Sami Shamoon to host EU educational project

Engineering college chosen to take part in TEMPUS project.

One of the country’s largest engineering colleges has been chosen to take part in a multinational English-language project to develop, modernize and disseminate new curricula, teaching methods and materials, and boost quality assurance and management, as part of an EU initiative.
The Sami Shamoon Academic College of Engineering was selected from 450 applicants to host the TEMPUS project, which is meant to help students develop the innovative tools needed to succeed in a world economy defined by globalization. The selection also includes a grant of €1 million from the EU.
Nineteen foreign partners will take part in the program, including 11 European academic institutions and eight governmental agencies and private companies such as Apple Inc. and SIT (Systematic Inventive Thinking).

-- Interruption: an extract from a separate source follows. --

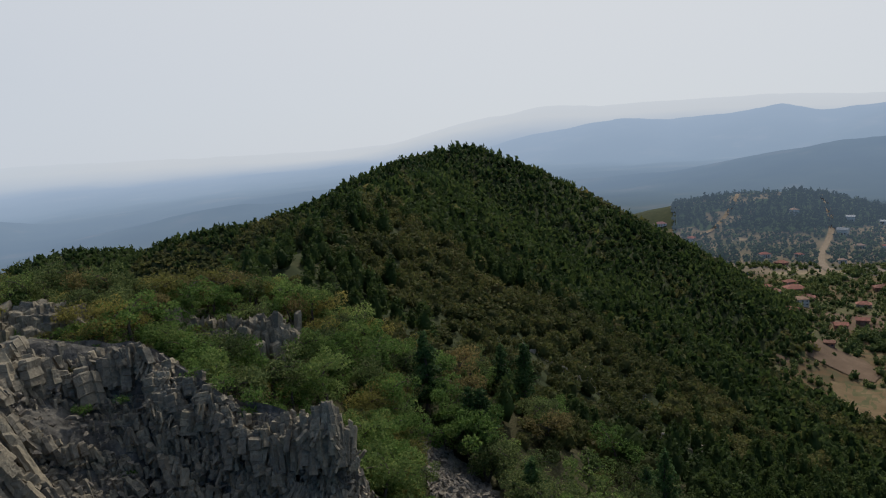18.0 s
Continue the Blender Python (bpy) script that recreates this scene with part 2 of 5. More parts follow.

A number of Israeli academic institutions will also be partners in the project, including the Interdisciplinary Center, Herzliya; Sapir Academic College, near Sderot; the Holon Institute of Technology; and the ORT Braude College of Engineering in Karmiel.
Dr. Miri Yemini, head of Sami Shamoon’s entrepreneurship and innovation center, said she was excited that her school had been chosen to participate in the program, saying on Sunday that she expected “people to come from all over Europe to study at the institution. Students from the EU and the college will come together and study in a real, interactive way, through which they will develop innovative technologies.”
Yemini, who submitted the college’s proposal for the project and will serve as its director, said the TEMPUS program would also bring much-needed benefits to Israel’s periphery.
The college’s campuses are in Beersheba and Ashdod.
“We feel in a national sense that it is important that this sort of funding and opportunities in Israel are not only based in north Tel Aviv and Herzliya. We want the whole of Europe to participate in this process of helping socially excluded populations,” she said.
In a statement issued earlier this week, the college’s president, Prof. Jehuda Haddad, said, “The seeds of innovation that have been sown at SCE [the Shamoon College of Engineering] and the application of the program developed here will bear fruit throughout Europe. We are proud to be part of the TEMPUS project and will continue to train tomorrow’s leaders in technology.”